- Born: Rose Mbole Epie 15 October 1954 (age 71) Mbam-Song, North West Region, Cameroon
- Occupations: Journalist; television presenter
- Years active: 1978–2010s
- Employer: Cameroon Radio Television
- Known for: Hosting Tam-Tam Weekend and Tele Podium

= Rose Epie Mbole =

Cameroonian television presenter and journalist

Rose Mbole Epie (born 15 October 1954) is a Cameroonian journalist and television presenter known for her long career at the national broadcaster Cameroon Radio Television (CRTV). She became one of the most recognizable personalities of Cameroonian television through programs such as Tam-Tam Weekend, Tele Podium, and V comme Vedette.

She is widely regarded as one of the English-speaking journalists who contributed to the growth of CRTV programming during the late twentieth century.

In April 2025 she was inducted into the Cameroon Hall of Fame during the Cameroon International Film Festival (CAMIFF) held in Buea in recognition of her contributions to broadcasting.

== Early life and education ==
Rose Mbole Epie was born on 15 October 1954 in Mbam-Song in the North West Region of Cameroon.
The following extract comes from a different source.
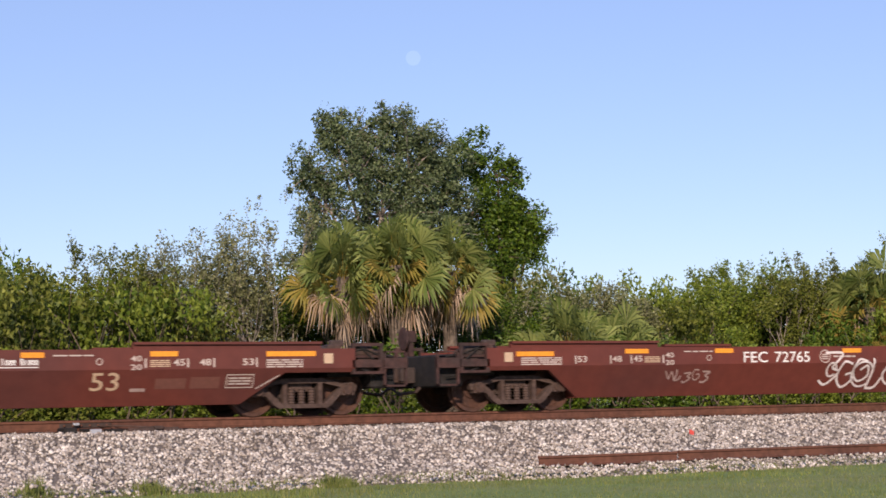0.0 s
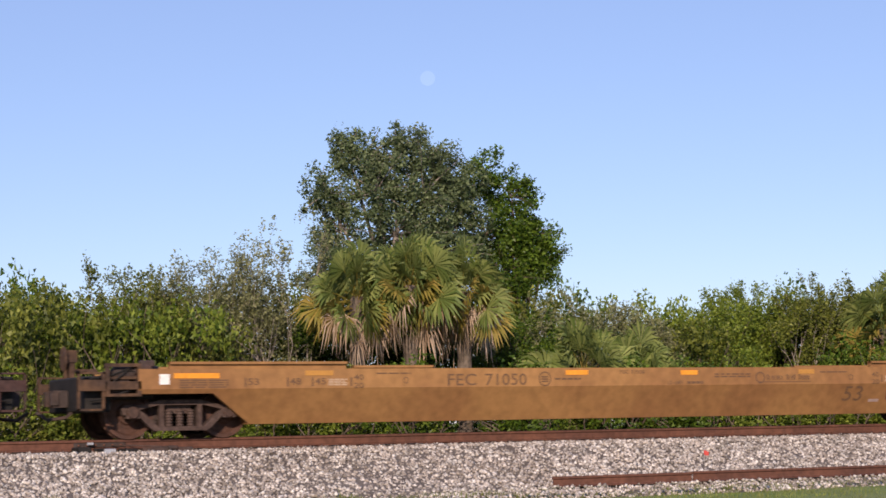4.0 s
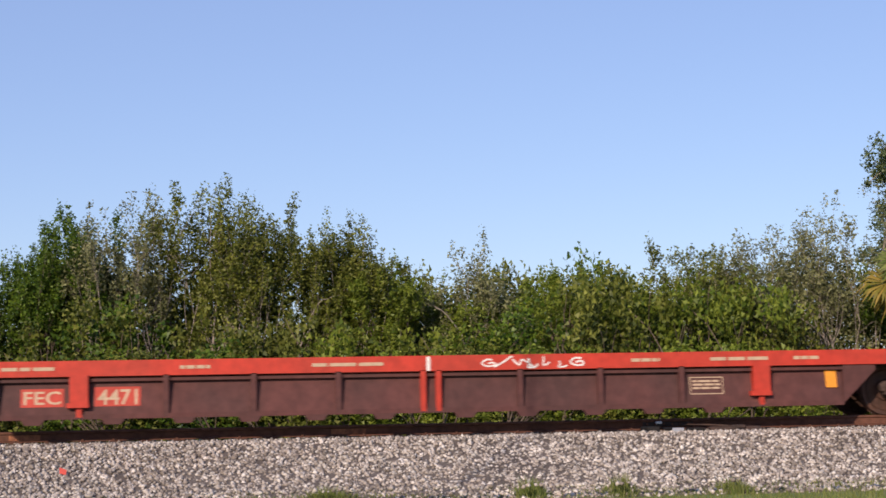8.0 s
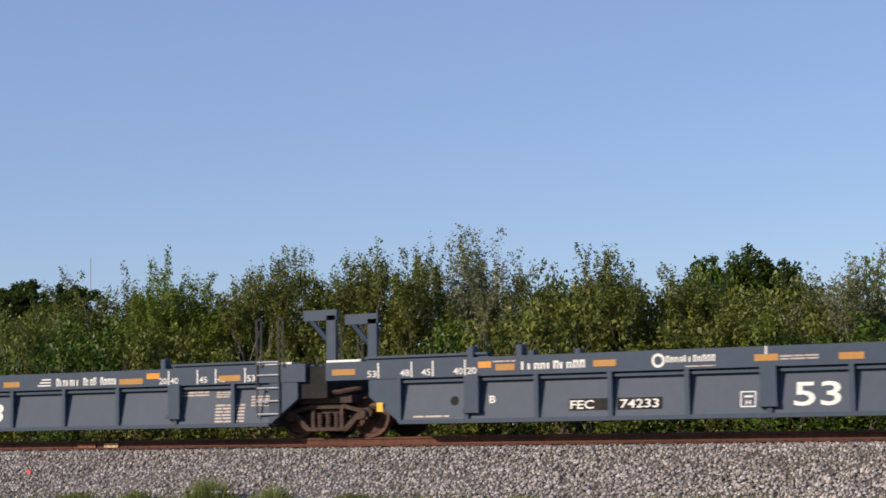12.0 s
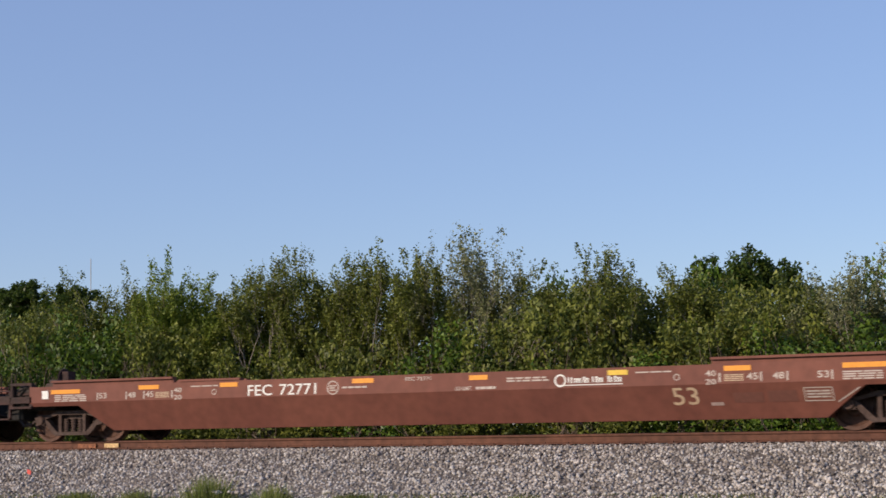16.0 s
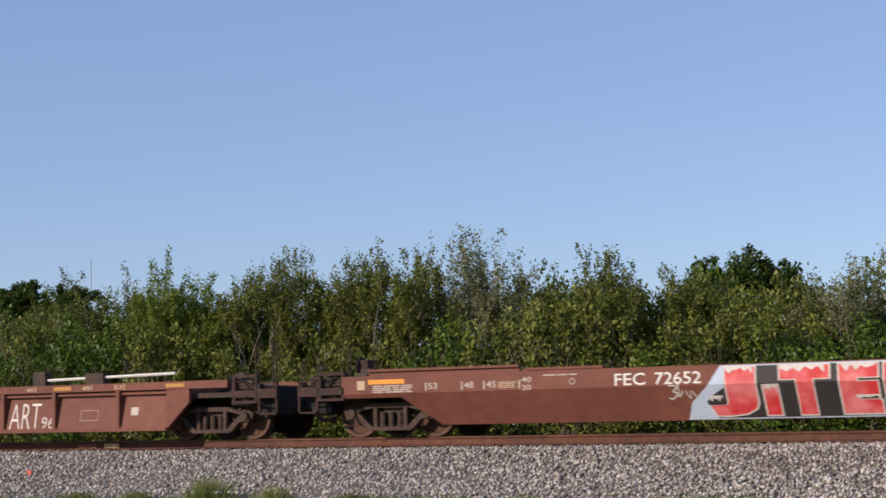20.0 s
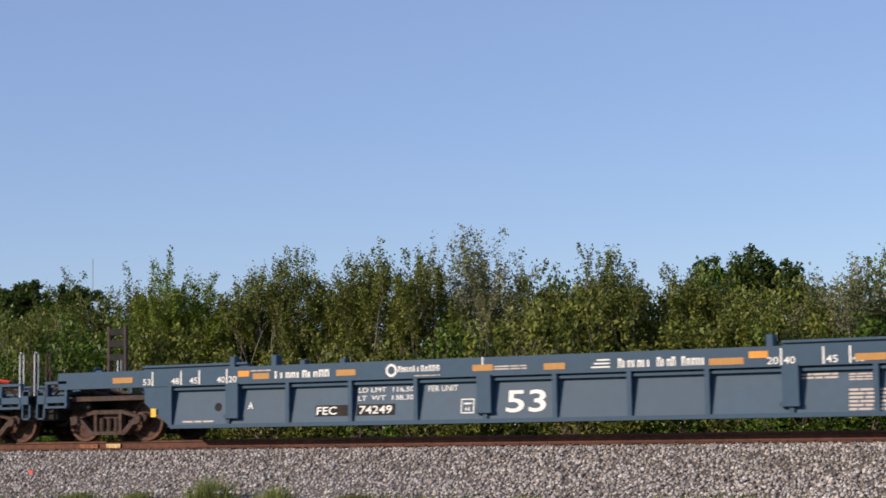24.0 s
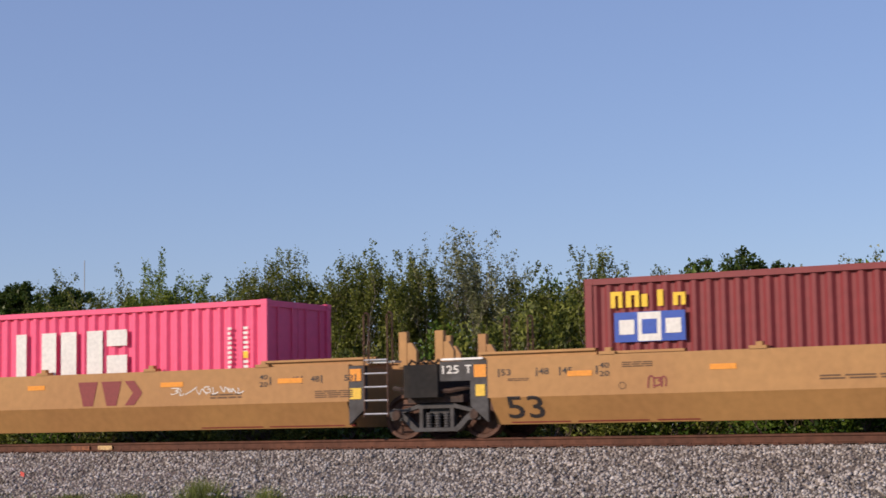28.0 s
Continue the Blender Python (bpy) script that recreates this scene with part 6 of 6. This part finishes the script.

She is the third of eight children and was born a twin.

Her father, Martin Ekwoge Epie, served as one of the early Anglophone diplomats of Cameroon.

She received part of her secondary education abroad, studying in Sierra Leone, Liberia and Egypt before pursuing higher education in Canada.

== Career ==

=== Entry into broadcasting ===
Although she initially aspired to become a nurse, Epie entered journalism after being encouraged by acquaintances who admired her command of English.

In 1978 she passed the competitive recruitment examination to join Cameroon Radio, the predecessor of CRTV. She began her career in radio broadcasting presenting programmes such as Luncheon Date and Music of the World.

=== Television career ===
Epie later transitioned to television where she became one of CRTV’s prominent presenters.

In 1987 she began hosting the entertainment programme Tele Podium, which promoted Cameroonian music and performing arts.

She subsequently hosted several popular CRTV entertainment programmes including:

- Tam-Tam Weekend
- The Monday Show
- Tropicana
- V comme Vedette

Her charisma and distinctive English diction made her one of the most recognizable television personalities in Cameroon during the 1980s and 1990s.

== Later life ==
Following her retirement from CRTV, Epie has remained an influential figure in the history of Cameroonian broadcasting and frequently reflects on the early development of television journalism in the country.

== Recognition ==
In April 2025 she was inducted into the Cameroon Hall of Fame during the Cameroon International Film Festival (CAMIFF) in recognition of her contributions to television broadcasting in Cameroon.

== Selected chronology ==
- 1954-10-15 — Born in Mbam-Song, North West Region, Cameroon.
- 1978 — Joined Cameroon Radio Television after passing recruitment examinations.
- 1987 — Began hosting Tele Podium.
- 1980s–2000s — Hosted several CRTV entertainment programmes including Tam-Tam Weekend.
- 2025-04-30 — Inducted into the Cameroon Hall of Fame at CAMIFF.